Problem to solve: Leave out the pictures and transcribe everything else exactly.

Material provided:
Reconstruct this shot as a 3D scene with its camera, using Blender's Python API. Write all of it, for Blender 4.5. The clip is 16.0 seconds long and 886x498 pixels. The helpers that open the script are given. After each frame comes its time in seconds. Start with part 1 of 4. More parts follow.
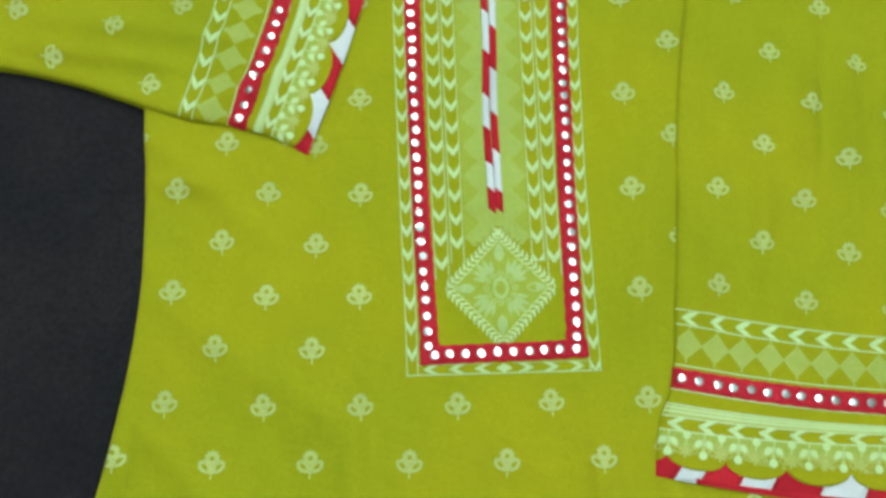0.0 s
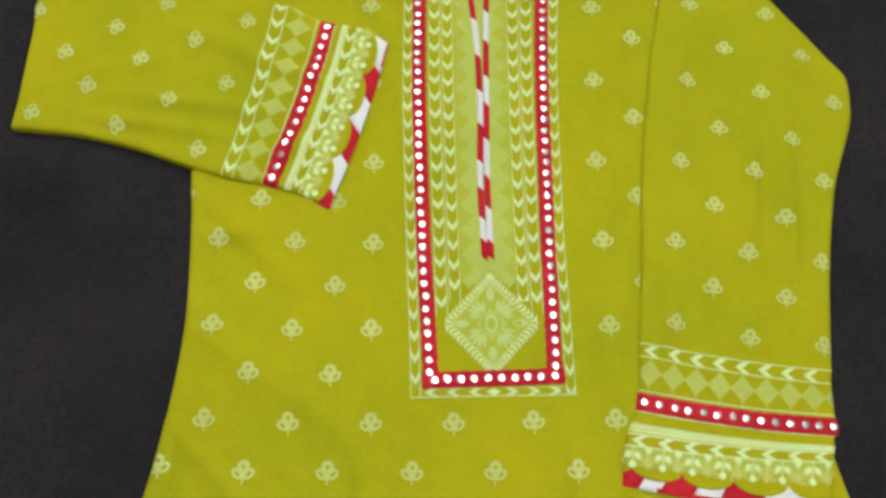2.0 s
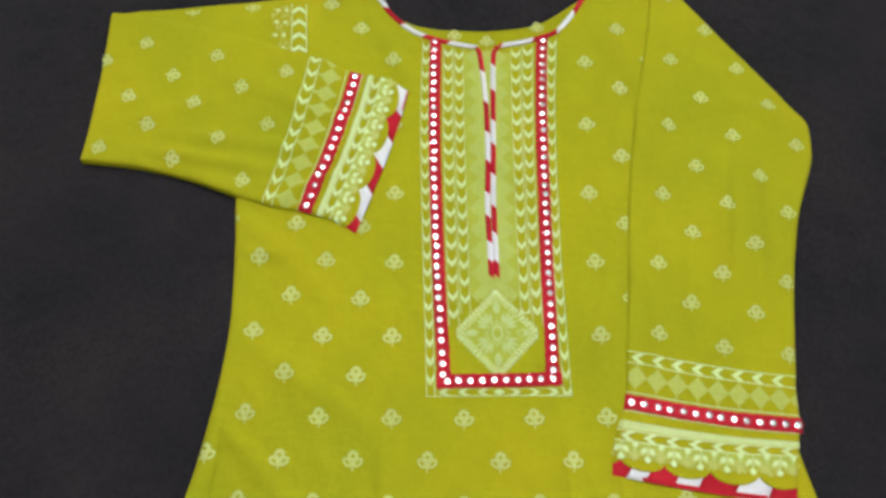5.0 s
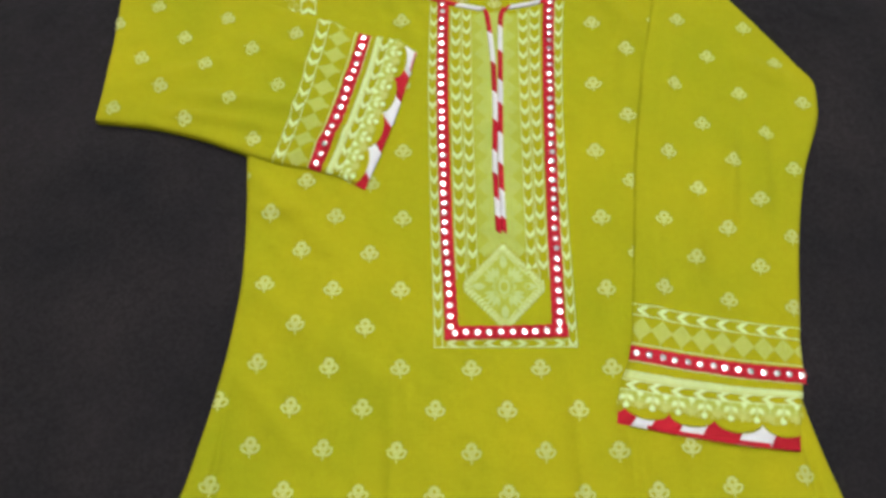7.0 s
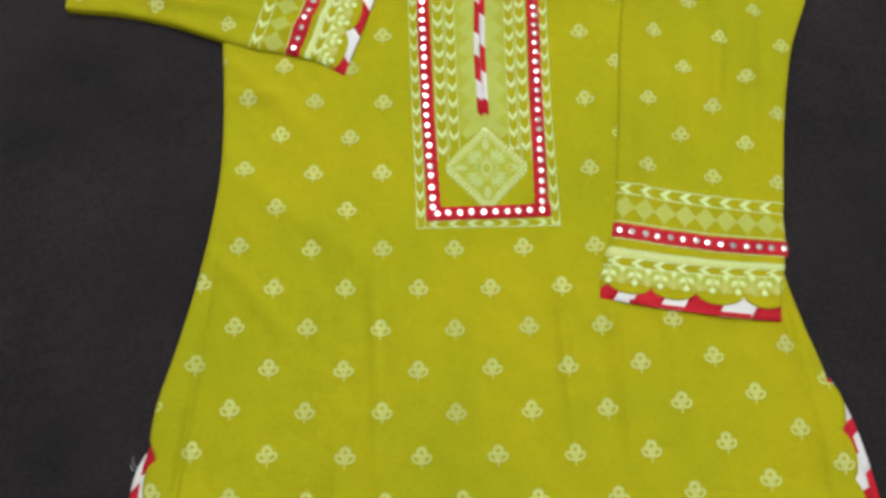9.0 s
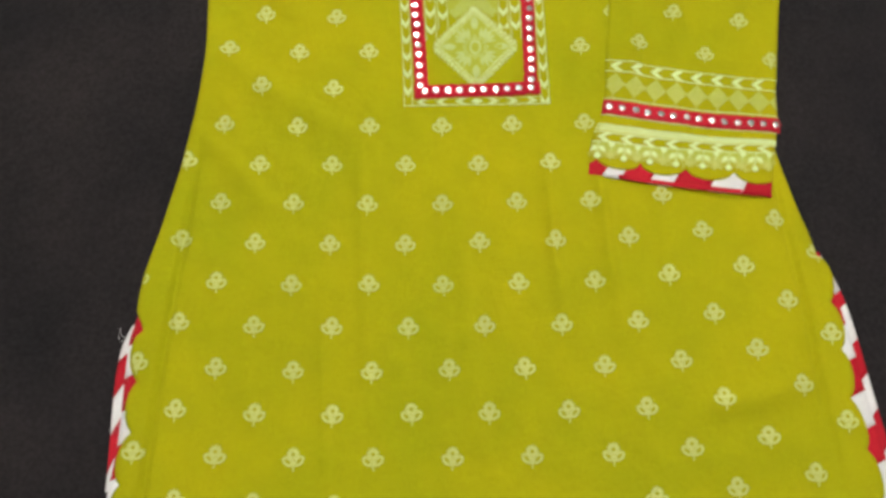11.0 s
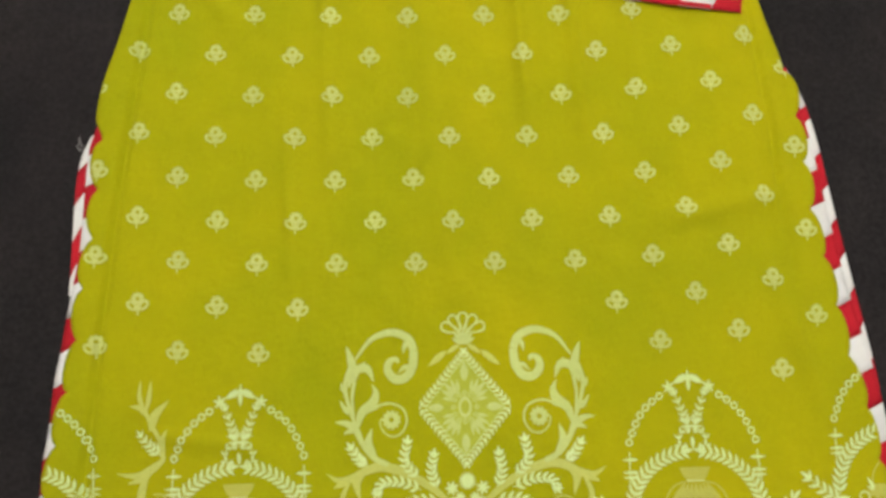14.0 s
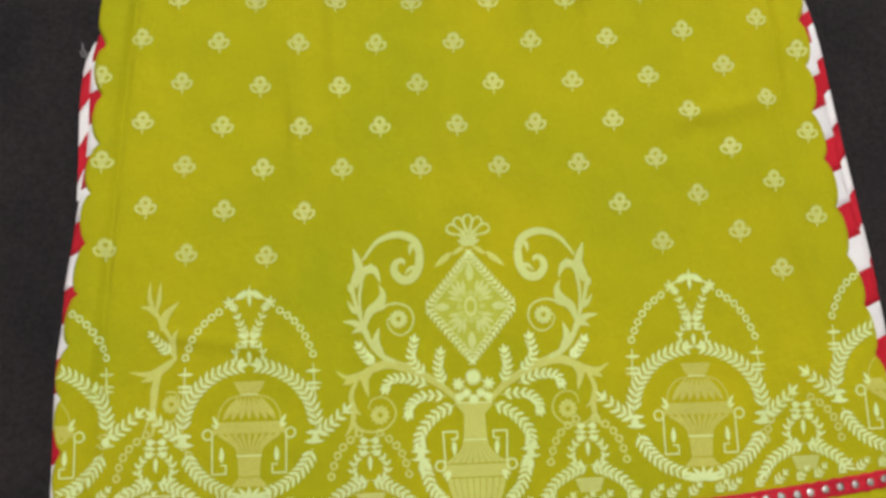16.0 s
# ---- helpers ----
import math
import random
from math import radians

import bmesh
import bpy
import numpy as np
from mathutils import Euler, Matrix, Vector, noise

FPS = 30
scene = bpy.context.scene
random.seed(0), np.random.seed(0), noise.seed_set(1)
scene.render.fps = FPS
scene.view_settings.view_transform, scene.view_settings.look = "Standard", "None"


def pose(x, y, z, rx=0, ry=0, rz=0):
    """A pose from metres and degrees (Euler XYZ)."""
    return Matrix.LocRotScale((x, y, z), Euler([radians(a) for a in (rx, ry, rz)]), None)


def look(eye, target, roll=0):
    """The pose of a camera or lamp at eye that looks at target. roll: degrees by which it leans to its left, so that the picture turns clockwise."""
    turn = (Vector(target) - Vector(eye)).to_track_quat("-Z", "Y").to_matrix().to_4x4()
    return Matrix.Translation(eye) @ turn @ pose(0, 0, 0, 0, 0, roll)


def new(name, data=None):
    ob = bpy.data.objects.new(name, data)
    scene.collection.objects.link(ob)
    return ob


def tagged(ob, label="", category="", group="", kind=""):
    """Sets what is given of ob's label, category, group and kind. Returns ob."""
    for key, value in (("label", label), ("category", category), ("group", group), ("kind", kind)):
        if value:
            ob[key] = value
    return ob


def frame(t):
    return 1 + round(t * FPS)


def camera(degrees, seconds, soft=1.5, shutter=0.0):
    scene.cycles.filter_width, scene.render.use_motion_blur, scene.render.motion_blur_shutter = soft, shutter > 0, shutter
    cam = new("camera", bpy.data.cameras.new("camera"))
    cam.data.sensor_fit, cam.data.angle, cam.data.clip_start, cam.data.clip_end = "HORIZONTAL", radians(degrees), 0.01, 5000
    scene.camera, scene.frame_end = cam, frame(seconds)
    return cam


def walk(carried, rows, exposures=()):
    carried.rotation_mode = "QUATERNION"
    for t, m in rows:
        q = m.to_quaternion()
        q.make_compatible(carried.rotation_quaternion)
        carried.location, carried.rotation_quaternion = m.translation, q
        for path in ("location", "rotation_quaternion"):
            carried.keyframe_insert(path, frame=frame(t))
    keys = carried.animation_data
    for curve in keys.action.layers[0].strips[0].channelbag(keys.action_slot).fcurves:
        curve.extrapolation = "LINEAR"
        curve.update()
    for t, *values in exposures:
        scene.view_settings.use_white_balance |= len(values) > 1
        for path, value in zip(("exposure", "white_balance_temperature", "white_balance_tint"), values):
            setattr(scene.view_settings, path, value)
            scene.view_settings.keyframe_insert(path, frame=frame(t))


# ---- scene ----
cam = camera(63.5, 16.0, soft=3.4)
PATH = [
    (0, (-0.052, -0.034, 0.524), (-0.012, 0.442, -1.419), 3.2),
    (0.5, (-0.053, -0.041, 0.544), (0.007, 0.453, -1.393), 5.3),
    (1, (-0.049, -0.049, 0.569), (0.0, 0.5, -1.353), 3.5),
    (1.5, (-0.048, -0.055, 0.595), (-0.003, 0.533, -1.316), 2.8),
    (2, (-0.056, -0.067, 0.615), (-0.007, 0.551, -1.287), 3.6),
    (2.5, (-0.059, -0.077, 0.636), (-0.012, 0.579, -1.253), 3.5),
    (3, (-0.063, -0.088, 0.653), (-0.003, 0.597, -1.225), 4.4),
    (3.5, (-0.059, -0.09, 0.671), (-0.008, 0.604, -1.204), 3.9),
    (4, (-0.072, -0.099, 0.685), (-0.015, 0.641, -1.172), 4.0),
    (6.5, (-0.063, -0.154, 0.695), (-0.045, 0.591, -1.161), 1.1),
    (7, (-0.066, -0.161, 0.69), (-0.052, 0.559, -1.176), 0.8),
    (7.5, (-0.055, -0.173, 0.69), (-0.052, 0.523, -1.185), -0.5),
    (8, (-0.053, -0.196, 0.678), (-0.038, 0.469, -1.208), 0.3),
    (8.5, (-0.057, -0.214, 0.666), (-0.028, 0.407, -1.235), 1.5),
    (9, (-0.053, -0.221, 0.664), (-0.03, 0.36, -1.249), 0.9),
    (11.5, (-0.038, -0.329, 0.63), (-0.025, 0.163, -1.308), 0.1),
    (12, (-0.036, -0.349, 0.626), (-0.003, 0.128, -1.316), 2.2),
    (12.5, (-0.04, -0.361, 0.617), (-0.014, 0.065, -1.337), 2.0),
    (13, (-0.035, -0.377, 0.61), (-0.008, 0.023, -1.349), 2.2),
    (13.5, (-0.036, -0.399, 0.61), (-0.009, -0.019, -1.353), 2.7),
    (14, (-0.023, -0.416, 0.609), (0.023, -0.078, -1.362), 6.4),
    (14.5, (-0.022, -0.43, 0.612), (0.049, -0.096, -1.359), 10.4),
    (15, (-0.022, -0.447, 0.614), (0.03, -0.135, -1.361), 7.9),
    (15.5, (-0.024, -0.46, 0.611), (0.011, -0.179, -1.369), 5.8),
    (16, (-0.032, -0.472, 0.607), (0.022, -0.221, -1.376), 10.4),
]
EXPOSURES = [
    (0.0, -0.12, 5300, -13), (0.5, -0.12, 5600, -8), (1.0, -0.10, 5900, -3), (1.5, -0.08, 6000, 1), (2.0, -0.06, 6150, 5), (2.5, -0.05, 5850, 4),
    (3.0, 0.02, 6350, 10), (3.5, 0.03, 6450, 11), (4.0, -0.04, 5850, 9), (6.5, 0.01, 5950, 10), (7.5, 0.02, 6050, 10), (9.0, -0.02, 6150, 9),
    (11.5, 0.02, 6700, 9), (13.5, 0.04, 6800, 6), (16.0, 0.08, 6400, 14),
]
walk(cam, [(t, look(eye, target, roll)) for t, eye, target, roll in PATH], EXPOSURES)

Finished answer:
Reconstruct this shot as a 3D scene with its camera, using Blender's Python API. Write all of it, for Blender 4.5. The clip is 16.0 seconds long and 886x498 pixels. The helpers that open the script are given. After each frame comes its time in seconds. Start with part 1 of 4. More parts follow.
0.0 s
2.0 s
5.0 s
7.0 s
9.0 s
11.0 s
14.0 s
16.0 s
# ---- helpers ----
import math
import random
from math import radians

import bmesh
import bpy
import numpy as np
from mathutils import Euler, Matrix, Vector, noise

FPS = 30
scene = bpy.context.scene
random.seed(0), np.random.seed(0), noise.seed_set(1)
scene.render.fps = FPS
scene.view_settings.view_transform, scene.view_settings.look = "Standard", "None"


def pose(x, y, z, rx=0, ry=0, rz=0):
    """A pose from metres and degrees (Euler XYZ)."""
    return Matrix.LocRotScale((x, y, z), Euler([radians(a) for a in (rx, ry, rz)]), None)


def look(eye, target, roll=0):
    """The pose of a camera or lamp at eye that looks at target. roll: degrees by which it leans to its left, so that the picture turns clockwise."""
    turn = (Vector(target) - Vector(eye)).to_track_quat("-Z", "Y").to_matrix().to_4x4()
    return Matrix.Translation(eye) @ turn @ pose(0, 0, 0, 0, 0, roll)


def new(name, data=None):
    ob = bpy.data.objects.new(name, data)
    scene.collection.objects.link(ob)
    return ob


def tagged(ob, label="", category="", group="", kind=""):
    """Sets what is given of ob's label, category, group and kind. Returns ob."""
    for key, value in (("label", label), ("category", category), ("group", group), ("kind", kind)):
        if value:
            ob[key] = value
    return ob


def frame(t):
    return 1 + round(t * FPS)


def camera(degrees, seconds, soft=1.5, shutter=0.0):
    scene.cycles.filter_width, scene.render.use_motion_blur, scene.render.motion_blur_shutter = soft, shutter > 0, shutter
    cam = new("camera", bpy.data.cameras.new("camera"))
    cam.data.sensor_fit, cam.data.angle, cam.data.clip_start, cam.data.clip_end = "HORIZONTAL", radians(degrees), 0.01, 5000
    scene.camera, scene.frame_end = cam, frame(seconds)
    return cam


def walk(carried, rows, exposures=()):
    carried.rotation_mode = "QUATERNION"
    for t, m in rows:
        q = m.to_quaternion()
        q.make_compatible(carried.rotation_quaternion)
        carried.location, carried.rotation_quaternion = m.translation, q
        for path in ("location", "rotation_quaternion"):
            carried.keyframe_insert(path, frame=frame(t))
    keys = carried.animation_data
    for curve in keys.action.layers[0].strips[0].channelbag(keys.action_slot).fcurves:
        curve.extrapolation = "LINEAR"
        curve.update()
    for t, *values in exposures:
        scene.view_settings.use_white_balance |= len(values) > 1
        for path, value in zip(("exposure", "white_balance_temperature", "white_balance_tint"), values):
            setattr(scene.view_settings, path, value)
            scene.view_settings.keyframe_insert(path, frame=frame(t))


# ---- scene ----
cam = camera(63.5, 16.0, soft=3.4)
PATH = [
    (0, (-0.052, -0.034, 0.524), (-0.012, 0.442, -1.419), 3.2),
    (0.5, (-0.053, -0.041, 0.544), (0.007, 0.453, -1.393), 5.3),
    (1, (-0.049, -0.049, 0.569), (0.0, 0.5, -1.353), 3.5),
    (1.5, (-0.048, -0.055, 0.595), (-0.003, 0.533, -1.316), 2.8),
    (2, (-0.056, -0.067, 0.615), (-0.007, 0.551, -1.287), 3.6),
    (2.5, (-0.059, -0.077, 0.636), (-0.012, 0.579, -1.253), 3.5),
    (3, (-0.063, -0.088, 0.653), (-0.003, 0.597, -1.225), 4.4),
    (3.5, (-0.059, -0.09, 0.671), (-0.008, 0.604, -1.204), 3.9),
    (4, (-0.072, -0.099, 0.685), (-0.015, 0.641, -1.172), 4.0),
    (6.5, (-0.063, -0.154, 0.695), (-0.045, 0.591, -1.161), 1.1),
    (7, (-0.066, -0.161, 0.69), (-0.052, 0.559, -1.176), 0.8),
    (7.5, (-0.055, -0.173, 0.69), (-0.052, 0.523, -1.185), -0.5),
    (8, (-0.053, -0.196, 0.678), (-0.038, 0.469, -1.208), 0.3),
    (8.5, (-0.057, -0.214, 0.666), (-0.028, 0.407, -1.235), 1.5),
    (9, (-0.053, -0.221, 0.664), (-0.03, 0.36, -1.249), 0.9),
    (11.5, (-0.038, -0.329, 0.63), (-0.025, 0.163, -1.308), 0.1),
    (12, (-0.036, -0.349, 0.626), (-0.003, 0.128, -1.316), 2.2),
    (12.5, (-0.04, -0.361, 0.617), (-0.014, 0.065, -1.337), 2.0),
    (13, (-0.035, -0.377, 0.61), (-0.008, 0.023, -1.349), 2.2),
    (13.5, (-0.036, -0.399, 0.61), (-0.009, -0.019, -1.353), 2.7),
    (14, (-0.023, -0.416, 0.609), (0.023, -0.078, -1.362), 6.4),
    (14.5, (-0.022, -0.43, 0.612), (0.049, -0.096, -1.359), 10.4),
    (15, (-0.022, -0.447, 0.614), (0.03, -0.135, -1.361), 7.9),
    (15.5, (-0.024, -0.46, 0.611), (0.011, -0.179, -1.369), 5.8),
    (16, (-0.032, -0.472, 0.607), (0.022, -0.221, -1.376), 10.4),
]
EXPOSURES = [
    (0.0, -0.12, 5300, -13), (0.5, -0.12, 5600, -8), (1.0, -0.10, 5900, -3), (1.5, -0.08, 6000, 1), (2.0, -0.06, 6150, 5), (2.5, -0.05, 5850, 4),
    (3.0, 0.02, 6350, 10), (3.5, 0.03, 6450, 11), (4.0, -0.04, 5850, 9), (6.5, 0.01, 5950, 10), (7.5, 0.02, 6050, 10), (9.0, -0.02, 6150, 9),
    (11.5, 0.02, 6700, 9), (13.5, 0.04, 6800, 6), (16.0, 0.08, 6400, 14),
]
walk(cam, [(t, look(eye, target, roll)) for t, eye, target, roll in PATH], EXPOSURES)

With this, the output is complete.